Many states have followed the federal rule, and a few have set more generous standards. In California, for example, the rule of thumb is "two per bedroom plus one." But in California, as with the federal rule, the reality of the setup can affect the calculation.
Let’s imagine that you, like most, are subject to the two-per-bedroom guideline. Technically, this family of five is over the limit, but as explained, each situation needs to be evaluated in light of the precise setup. If the rental is in California, the family would qualify.
So much for theory. Now, to the heart of your question: Did you do anything wrong? I don’t think you did, nor did you expose your boss to a likely charge of housing discrimination. Here’s why.

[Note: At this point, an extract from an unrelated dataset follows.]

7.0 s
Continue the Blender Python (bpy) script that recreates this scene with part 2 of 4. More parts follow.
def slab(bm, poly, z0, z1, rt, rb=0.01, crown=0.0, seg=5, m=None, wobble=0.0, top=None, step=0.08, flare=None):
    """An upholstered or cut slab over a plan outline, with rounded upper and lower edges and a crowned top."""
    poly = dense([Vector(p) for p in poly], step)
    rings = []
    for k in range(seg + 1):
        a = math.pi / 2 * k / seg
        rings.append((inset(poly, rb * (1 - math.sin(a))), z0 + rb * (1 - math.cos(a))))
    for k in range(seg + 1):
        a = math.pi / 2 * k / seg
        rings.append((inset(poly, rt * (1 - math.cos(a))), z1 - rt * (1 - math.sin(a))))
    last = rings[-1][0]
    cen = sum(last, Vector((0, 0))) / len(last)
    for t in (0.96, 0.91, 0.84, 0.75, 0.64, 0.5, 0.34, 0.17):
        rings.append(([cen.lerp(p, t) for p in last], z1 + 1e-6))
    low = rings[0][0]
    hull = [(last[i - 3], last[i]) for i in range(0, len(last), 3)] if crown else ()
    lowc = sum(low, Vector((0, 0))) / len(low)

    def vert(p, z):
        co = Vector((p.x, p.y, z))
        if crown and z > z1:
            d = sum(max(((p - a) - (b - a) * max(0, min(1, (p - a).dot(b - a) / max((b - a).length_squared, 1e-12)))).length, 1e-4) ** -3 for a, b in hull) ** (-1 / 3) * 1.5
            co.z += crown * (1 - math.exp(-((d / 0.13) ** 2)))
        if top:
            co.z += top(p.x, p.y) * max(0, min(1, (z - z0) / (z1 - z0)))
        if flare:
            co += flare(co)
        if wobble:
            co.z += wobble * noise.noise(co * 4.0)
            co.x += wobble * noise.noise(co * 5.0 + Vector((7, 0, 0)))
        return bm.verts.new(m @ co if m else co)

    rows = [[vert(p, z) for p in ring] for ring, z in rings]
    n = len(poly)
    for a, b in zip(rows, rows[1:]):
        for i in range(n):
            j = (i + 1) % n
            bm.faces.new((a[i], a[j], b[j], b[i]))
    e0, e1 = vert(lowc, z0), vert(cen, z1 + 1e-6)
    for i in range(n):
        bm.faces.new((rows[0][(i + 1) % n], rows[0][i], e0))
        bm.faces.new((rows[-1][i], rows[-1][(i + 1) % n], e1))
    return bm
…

The fair housing laws are designed to prevent landlords from treating specific classes of persons differently (worse) than everyone else, whether by refusing to rent to them, setting more onerous terms and conditions of renting, or making statements that have the effect of discouraging them from living on the property.
You did none of this. Instead, you asked your boss whether the unit you showed the applicant was too small, and whether you should suggest a bigger one.
Critically, you didn’t make that observation to the applicant herself, nor did you steer her to the bigger apartment. If you had, and if the original two-bedroom unit would have been appropriate under the occupancy standard of your state, the answer might be different.
That’s because your applicant could have concluded that you were trying to discourage her from living there, by telling her that a larger (and presumably more expensive) unit was the only one you’d offer.
Think for a moment about the consequences if the answer were different. No one in your position — someone learning the business, needing to ask questions of those in the know — would dare ask a question, for fear of exposing the boss to legal trouble. When people don’t ask questions, they don’t learn.
Without this opportunity to learn about occupancy standards and steering, you would go your merry way, possibly making risky (though well-meaning) remarks to applicants themselves, thereby discouraging families from renting and possibly violating the law.